You can specify best effort query execution only if you also specify a timeout value (described in the previous section, Specifying a Timeout Value).

When you submit a potentially long-running query using the URL format described in Using SPARQL Gateway with RDF Data, if you specify a timeout value, you can also specify a "best effort" limitation on the query. For example, the following shows the URL format with a timeout specification of 1000 milliseconds (1 second) and a best effort specification (&b=t):

http://host:port/sparqlgateway/sg?<SPARQL_ENDPOINT>&
<SPARQL_QUERY>&<XSLT>&t=1000&b=t

The web.xml file includes two parameter settings that affect the behavior of the best effort option: sparql_gateway_besteffort_maxrounds and sparql_gateway_besteffort_maxthreads.
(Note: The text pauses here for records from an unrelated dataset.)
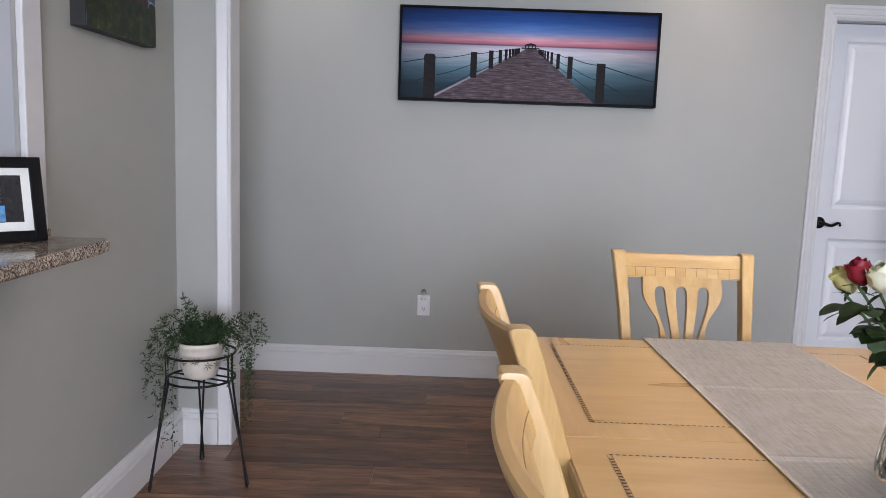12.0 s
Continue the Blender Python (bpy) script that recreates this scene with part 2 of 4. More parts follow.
def dab_material(name, stops, rough=0.6):
    m = Nodes(name)
    isl = m.n("ShaderNodeNewGeometry")
    r = m.ramp(isl.outputs["Random Per Island"], stops)
    m.t.nodes[-1].color_ramp.interpolation = "CONSTANT"
    m.colour(r)
    m.b.inputs["Roughness"].default_value = rough
    return m.mat


def washed_canvas_material(w, h):
    """Painted tree on canvas: pale wash, blurred crown, violet haze and ochre ground; local x runs across, z up."""
    m = Nodes("washed_tree_canvas")
    v = m.coords()
    col = m.ramp(m.noise(v, 5, 6, 0.65), [(0.3, (0.45, 0.42, 0.43)), (0.5, (0.57, 0.54, 0.535)), (0.7, (0.65, 0.62, 0.60))])

    def oval(cu, cv, ru, rv, wobble, scale, inside, outside):
        tc = m.n("ShaderNodeTexCoord")
        mp = m.n("ShaderNodeMapping")
        mp.inputs["Scale"].default_value = (1 / (ru * w), 0, 1 / (rv * h))
        mp.inputs["Location"].default_value = (-cu / ru, 0, -cv / rv)
        m.link(tc.outputs["Object"], mp.inputs["Vector"])
        ln = m.n("ShaderNodeVectorMath")
        ln.operation = "LENGTH"
        m.link(mp.outputs[0], ln.inputs[0])
        ad = m.n("ShaderNodeMath")
        ad.operation = "MULTIPLY_ADD"
        m.link(m.noise(v, scale, 8, 0.7), ad.inputs[0])
        ad.inputs[1].default_value = wobble
        m.link(ln.outputs["Value"], ad.inputs[2])
        half = m.n("ShaderNodeMath")
        half.operation = "MULTIPLY"
        half.inputs[1].default_value = 0.5
        m.link(ad.outputs[0], half.inputs[0])
        return m.ramp(half.outputs[0], [(inside / 2, (1, 1, 1)), (outside / 2, (0, 0, 0))])

    # crown
    crown = m.ramp(m.noise(v, 34, 9, 0.75, 0.6), [(0.36, (0.11, 0.10, 0.115)), (0.47, (0.26, 0.24, 0.25)), (0.56, (0.41, 0.38, 0.375)), (0.68, (0.64, 0.62, 0.61))])
    crown = m.mix(m.ramp(m.noise(m.coords((1, 1, 1.2)), 15, 4, 0.6, 0.5), [(0.50, (0, 0, 0)), (0.63, (0.85, 0.85, 0.85))]), crown, (0.44, 0.30, 0.115))
    crown = m.mix(m.ramp(m.noise(m.coords((1.1, 1, -1)), 13, 5, 0.6, 0.4), [(0.56, (0, 0, 0)), (0.70, (0.8, 0.8, 0.8))]), crown, (0.58, 0.60, 0.63))
    speck = m.noise(v, 150, 5, 0.7)
    crown = m.mix(m.ramp(speck, [(0.39, (0.95, 0.95, 0.95)), (0.46, (0, 0, 0))]), crown, (0.075, 0.062, 0.065))
    crown = m.mix(m.ramp(m.noise(m.coords((1, 1, -1.05)), 120, 4, 0.7), [(0.60, (0, 0, 0)), (0.67, (0.9, 0.9, 0.9))]), crown, (0.74, 0.72, 0.70))
    col = m.mix(oval(0.5, 0.61, 0.545, 0.40, 0.9, 9, 1.22, 1.50), col, crown)
    # pale sky seen between the lowest limbs and the trunk
    for cu, cv, ru, rv in ((0.412, 0.395, 0.05, 0.055), (0.60, 0.385, 0.055, 0.05)):
        col = m.mix(oval(cu, cv, ru, rv, 0.9, 22, 1.1, 1.6), col, (0.62, 0.59, 0.60))
    # haze and ground
    hills = m.ramp(m.noise(m.coords((3.2, 1, 0.6)), 22, 7, 0.7), [(0.34, (0.16, 0.15, 0.21)), (0.52, (0.31, 0.285, 0.34)), (0.66, (0.50, 0.47, 0.49))])
    col = m.mix(oval(0.15, 0.183, 0.46, 0.040, 0.9, 16, 1.0, 1.5), col, hills)
    col = m.mix(oval(0.90, 0.183, 0.34, 0.034, 0.9, 16, 1.0, 1.5), col, hills)
    earth = m.ramp(m.noise(m.coords((1, 1, 4)), 30, 8, 0.75), [(0.33, (0.20, 0.125, 0.06)), (0.47, (0.40, 0.27, 0.115)), (0.58, (0.50, 0.37, 0.20)), (0.70, (0.58, 0.53, 0.48))])
    col = m.mix(oval(0.5, 0.125, 0.60, 0.048, 0.9, 14, 1.0, 1.55), col, earth)
    m.colour(col)
    m.b.inputs["Roughness"].default_value = 0.75
    m.bump(m.noise(v, 160, 6, 0.7), 0.5, 0.002)
    return m.mat


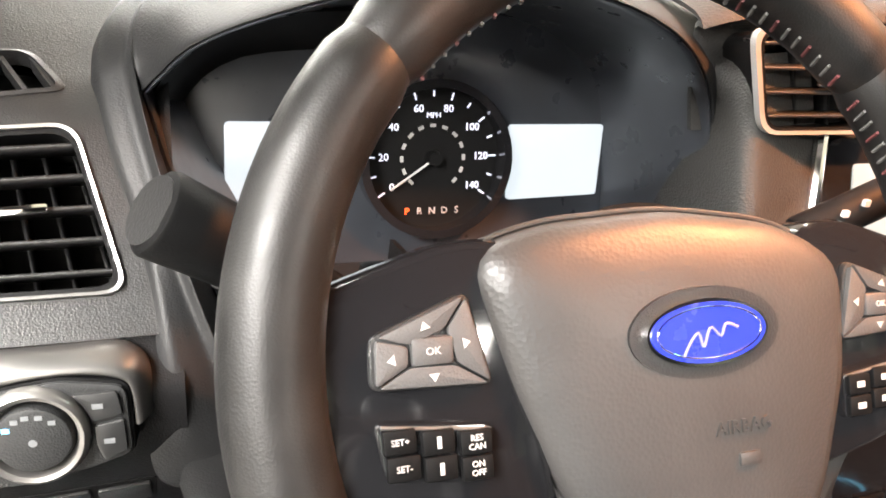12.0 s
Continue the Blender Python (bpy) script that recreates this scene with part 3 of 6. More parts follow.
def within_ring(x, y, ring):
    """Whether a place seen from above lies inside an outline."""
    odd = False
    for p, q in zip(ring, ring[1:] + ring[:1]):
        if (p.y > y) != (q.y > y) and x < p.x + (q.x - p.x) * (y - p.y) / (q.y - p.y):
            odd = not odd
    return odd


# one smooth face from the dashboard's top down past the demister and the vent, with both openings cut through
prof = cr([(-0.46, 0, 1.246), (-0.42, 0, 1.241), (-0.375, 0, 1.228), (-0.335, 0, 1.209), (-0.3, 0, 1.19), (-0.272, 0, 1.174), (-0.252, 0, 1.1575), (-0.22, 0, 1.121), (-0.186, 0, 1.081), (-0.17, 0, 1.062)], 110)
bm = bmesh.new()
gridmesh(bm, [[Vector((p.x - 0.004 * max(0.0, (0.272 - y) / 0.01) ** 2, y, p.z)) for p in prof] for y in np.linspace(0.262, 0.415, 62)])
gone = [f for f in bm.faces if within_ring(f.calc_center_median().x, f.calc_center_median().y, VENT) or within_ring(f.calc_center_median().x, f.calc_center_median().y, DEM)]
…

The following show the default definitions:

<init-param>
<param-name>sparql_gateway_besteffort_maxrounds</param-name>
</param-name>10</param-name>
</init-param> 
<init-param>
<param-name>sparql_gateway_besteffort_maxthreads</param-name>
</param-name>3</param-name>
</init-param> 

When a SPARQL SELECT query is executed in best effort style, a series of queries will be executed with an increasing LIMIT value setting in the SPARQL query body. (The core idea is based on the observation that a SPARQL query runs faster with a smaller LIMIT setting.) SPARQL Gateway starts query execution with a "LIMIT 1" setting. Ideally, this query can finish before the timeout is due. Assume that is the case, the next query will have its LIMIT setting increased, and subsequent queries have higher limits. The maximum number of query executions is controlled by the sparql_gateway_besteffort_maxrounds parameter.

If it is possible to run the series of queries in parallel, the sparql_gateway_besteffort_maxthreads parameter controls the degree of parallelism.

Specifying a Content Type Other Than text/xml

By default, SPARQL Gateway assumes that XSL transformations generate XML, and so the default content type set for HTTP response is text/xml. However, if your application requires a response format other than XML, you can specify the format in an additional URL parameter (with syntax &rt=), using the following format:

http://host:port/sparqlgateway/sg?<SPARQL_ENDPOINT>&
<SPARQL_QUERY>&<XSLT>&rt=<content_type>

Note that <content_type> must be URL encoded.